On the other hand, the newfound presidential authority might accelerate long‑stalled reforms. If a future administration chooses to embrace crypto innovation, it now has more direct levers to clear out institutional resistance and push agencies toward clear, modernized rules instead of retrofitting mid‑20th‑century laws to blockchain technology.
What this means for everyday crypto users
For retail traders, DeFi users, and everyday holders, the ruling will not change wallet balances overnight.
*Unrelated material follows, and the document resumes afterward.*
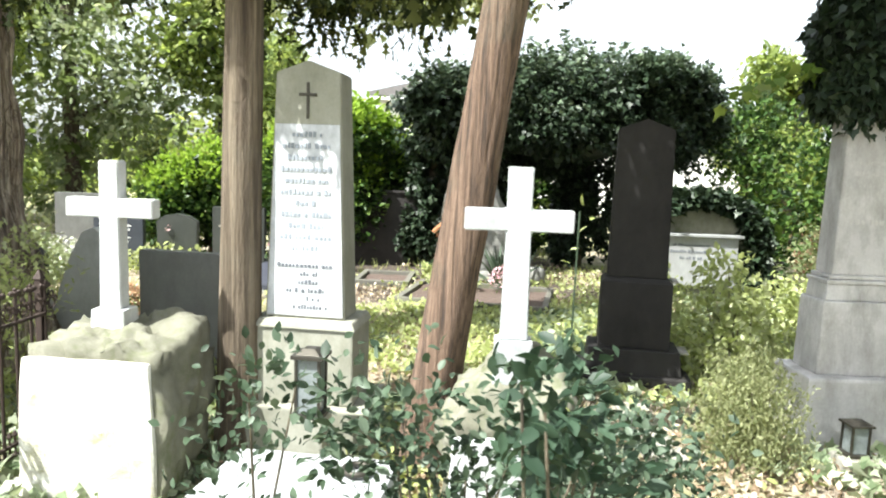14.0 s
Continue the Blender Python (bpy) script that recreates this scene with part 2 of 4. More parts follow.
LIME = leafy("lime leaf", [(0.29, 0.34, 0.12), (0.40, 0.45, 0.17), (0.50, 0.54, 0.26), (0.36, 0.39, 0.23)], 0.4, 0.45, 0.5)
GRASS = leafy("grass blade", [(0.20, 0.25, 0.07), (0.29, 0.33, 0.10), (0.39, 0.42, 0.15), (0.43, 0.42, 0.21)], 0.6, 0.5)
LITTER = leafy("dry leaf", [(0.20, 0.14, 0.09), (0.33, 0.25, 0.17), (0.46, 0.38, 0.28), (0.58, 0.52, 0.42)], 0.8, 0.2)
WHITE_PETAL = leafy("white petal", [(0.62, 0.62, 0.58), (0.74, 0.72, 0.70)], 0.6, 0.3)
PINK_PETAL = leafy("pink petal", [(0.55, 0.25, 0.33), (0.66, 0.42, 0.48), (0.72, 0.60, 0.62)], 0.6, 0.3)
RED_PETAL = leafy("red petal", [(0.38, 0.06, 0.06), (0.48, 0.14, 0.14)], 0.6, 0.3)
RUSSET = leafy("russet leaf", [(0.14, 0.075, 0.045), (0.19, 0.15, 0.08), (0.17, 0.20, 0.09), (0.11, 0.14, 0.06), (0.22, 0.26, 0.12)], 0.5, 0.4)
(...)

But over time, it could influence:
– Which platforms are allowed to serve U.S. customers.
– How easy it is for banks and brokers to offer crypto services.
– The availability of regulated products like spot and derivatives exchange‑traded products.
– The legal status of certain tokens and the risk of them being delisted.
Users should be prepared for a period of heightened uncertainty, where regulatory announcements and leadership changes at the SEC and CFTC can have faster and more dramatic market effects than in the past.
A new era of politically driven crypto regulation
By overturning nearly a century of limits on presidential removal power, the Supreme Court has not only redrawn the map of administrative law – it has brought crypto regulation squarely into the world of high‑stakes presidential politics.
Whether this ultimately benefits or harms the digital asset ecosystem will depend less on abstract constitutional theory and more on who occupies the White House, whom they choose to appoint at the SEC and CFTC, and how those leaders choose to wield their expanded authority.
For now, one thing is clear: the days when independent commissions could reliably outlast the political winds and provide a stable backdrop for crypto policy are over. The future of U.S. crypto regulation will be more directly tethered to electoral outcomes – and the industry will have to adapt to a far more politicized playing field.